Secretary of State John Kerry is off to less than a sterling start.  In a speech in Europe last week, he thanked diplomats for their work in a country which doesn’t exist.  Russia’s foreign minister dodged his calls for nearly a week. 

You’ve heard the expression: "damning with faint praise?"  I can think of no better illustration of it than this: John Brennan is the strongest member of President Obama’s new national security team.  Barbra Streisand offers a musical tribute to it here:

* * * *

A liberal PAC is attacking Senate GOP leader Mitch McConnell because his wife is Chinese.

* * * *

In oral arguments Wednesday, the Supreme Court signaled it may strike Section 5 of the Voting Rights Act of 1965, which requires (mostly Southern) states and counties to get permission before it can change its election law.  Mother Jones is upset.

You may recall that in the runup to the 2012 election, Attorney General Eric Holder abused Section 5 to frustrate efforts to curb vote fraud.

* * * *

A federal appeals court ruling may force prisons in California to hire witches as chaplains.

* * * *

Yes, that tape was edited to make Sen. John McCain, R-Ariz look bad, said MSNBC’s Rachel Maddow.  There’s something to be said, I guess, for having the honesty to admit how dishonest you are.

* * * *

The dam hasn’t broken, but this week fissures formed in the media’s code of Omerta.

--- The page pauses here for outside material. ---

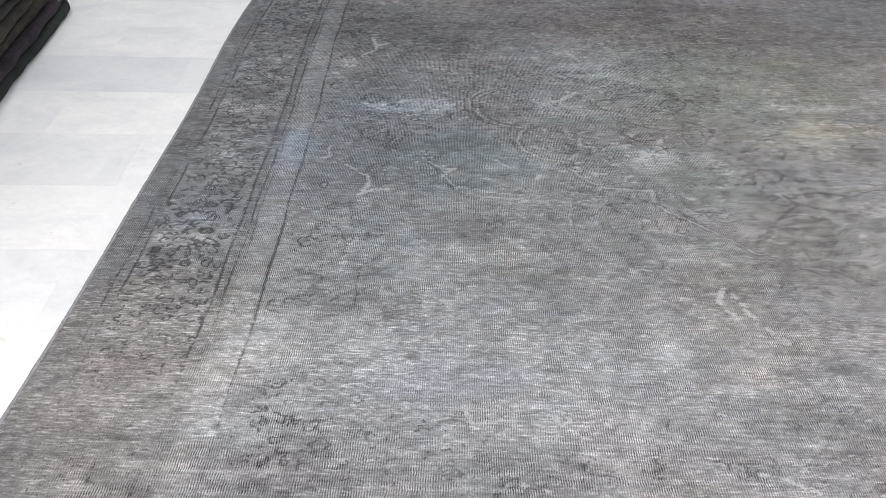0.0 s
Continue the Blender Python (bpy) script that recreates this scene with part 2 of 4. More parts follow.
def glow(name, colour, strength):
    n = Nodes(name)
    n.put(n.shader, "Base Color", (*colour, 1))
    n.put(n.shader, "Emission Color", (*colour, 1))
    n.put(n.shader, "Emission Strength", strength)
    return n.material


GLOW_WARM, GLOW_COOL = glow("warm_lit_diffuser", WARM, 6.0), glow("cool_lit_diffuser", COOL, 6.0)

# ---- structure ----
X0, X1, Y0, Y1 = -3.2, 3.85, -3.4, 8.2


def wall(name, *extent):
    return tagged(part(name, box(bmesh.new(), *extent), PAINT), "plain off-white painted showroom wall", "wall", kind="structure")


wall("wall_west", X0 - 0.15, X0, Y0, Y1, 0, CEILING)
wall("wall_east", X1, X1 + 0.15, Y0, Y1, 0, CEILING)
wall("wall_south", X0 - 0.15, X1 + 0.15, Y0 - 0.15, Y0, 0, CEILING)
wall("wall_north", X0 - 0.15, X1 + 0.15, Y1, Y1 + 0.15, 0, CEILING)
tagged(part("ceiling", box(bmesh.new(), X0 - 0.15, X1 + 0.15, Y0 - 0.15, Y1 + 0.15, CEILING, CEILING + 0.12), CEILING_PAINT), "plain white painted ceiling", "ceiling", kind="structure")
FLOOR = tagged(part("floor", box(bmesh.new(), X0, X1, Y0, Y1, -0.06, -0.0008), GROUT), "polished white marble floor of oblong tiles in running bond", "floor", kind="structure")


def ceiling_light(x, y, watts, colour, side):
    """A flat square fitting under the ceiling with its lamp."""
    root = tagged(new("ceiling_light"), "square white ceiling light with a lit diffuser", "ceiling light", "ceiling lights")
    root.location = (x, y, CEILING)
    h = side / 2
    bm = bmesh.new()
    for a in ((-h - 0.02, h + 0.02, -h - 0.02, -h), (-h - 0.02, h + 0.02, h, h + 0.02), (-h - 0.02, -h, -h, h), (h, h + 0.02, -h, h)):
        box(bm, *a, -0.035, -0.001, 0.003)
    part("frame", bm, WHITE_METAL, root)
    part("diffuser", box(bmesh.new(), -h, h, -h, h, -0.020, -0.002), GLOW_WARM if colour in (WARM, SOFT) else GLOW_COOL, root, "lit white diffuser")
    lamp = bpy.data.lights.new("ceiling_lamp", "AREA")
    lamp.energy, lamp.color, lamp.shape, lamp.size = watts, colour, "SQUARE", side * 0.96
    lamp.spread = radians(115)
    ob = new("ceiling_lamp", lamp)
    ob.location = (x, y, CEILING - 0.024)


for row in LAMPS:
    ceiling_light(*row)

# ---- the grey rug ----
RUG_W, RUG_L, STEP = 2.99, 4.04, 0.0031
NU, NV = int(RUG_W / STEP) + 1, int(RUG_L / STEP) + 1
U, V = np.meshgrid(np.linspace(0, RUG_W, NU), np.linspace(0, RUG_L, NV))
# world place of the knots before the edges are bent
WX, WY = U - 0.805, V + 0.475
rng = np.random.default_rng(11)


def cloth_noise(size_u, size_v):
    """Smooth value noise between -1 and 1 with features of that size in metres."""
    a, b = U / size_u, V / size_v
    grid = rng.uniform(-1, 1, (int(b.max()) + 3, int(a.max()) + 3))
    i, j = a.astype(int), b.astype(int)
    s, t = a - i, b - j
    s, t = s * s * (3 - 2 * s), t * t * (3 - 2 * t)
    return (grid[j, i] * (1 - s) + grid[j, i + 1] * s) * (1 - t) + (grid[j + 1, i] * (1 - s) + grid[j + 1, i + 1] * s) * t


def ease(value, a, b):
    k = np.clip((value - a) / (b - a), 0, 1)
    return k * k * (3 - 2 * k)


RAGGED = 0.55 * cloth_noise(0.16, 0.12) + 0.35 * cloth_noise(0.06, 0.04) + 0.25 * cloth_noise(0.03, 0.012)
FRAY = 0.5 * cloth_noise(0.03, 0.02) + 0.5 * cloth_noise(0.012, 0.009)
base = 0.150 * (1 + 0.13 * cloth_noise(0.55, 0.4) + 0.12 * cloth_noise(0.2, 0.13) + 0.10 * cloth_noise(0.07, 0.045) + 0.13 * cloth_noise(0.028, 0.02) + 0.16 * cloth_noise(0.014, 0.010) + 0.09 * cloth_noise(0.09, 0.009) + 0.06 * cloth_noise(0.3, 0.02))
warmth = -0.004 + 0.022 * cloth_noise(0.6, 0.5) + 0.024 * cloth_noise(0.18, 0.12) + 0.02 * cloth_noise(0.06, 0.04)
green = 0.012 * cloth_noise(0.5, 0.4) + 0.012 * cloth_noise(0.12, 0.10)
dye = np.stack([base * (1 + warmth), base * (1 + green), base * (1.03 - warmth)], -1)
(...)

"The biggest story for America today is the automatic spending cuts triggered by the sequester," said the New York Post. "The biggest story for the DC Beltway? Whether Bob Woodward was "threatened" by the White House."

Bigfoot journalists who didn’t think running guns to Mexicans drug cartels or covering up the murder of an ambassador were newsworthy were enthralled by it.  There was more critical comment about it on CNN and MSNBC than ever there had been about Gunwalker or Benghazi. 

They’d been threatened too, said National Journal Editor Ron Fournier, USA Today reporter David Jackson, and former Clinton aide Lanny Davis.

Journalists who never before noticed President Obama’s departures from the truth were spotting discrepancies between what he is saying about the sequester, and the facts. thinks the four year honeymoon between the president and the press may finally be over, Jonathan Tobin thinks.

The flap arose "at the perfect time," Paul Mirengoff thinks: "Now that Obama has safely been reelected, and with the Republicans supposedly in hopeless disarray, the pent up frustration of reporters – some arising inevitably from the nature of president-press relations and some arising from the particular arrogance of this administration – needs an outlet."

When Zero feuds so publicly with his most effective allies, the glass is way more than Half Full.  Before yesterday, I could never imagine saying this: for taking on All the President’s Men, Bob Woodward is the Hero of the Week.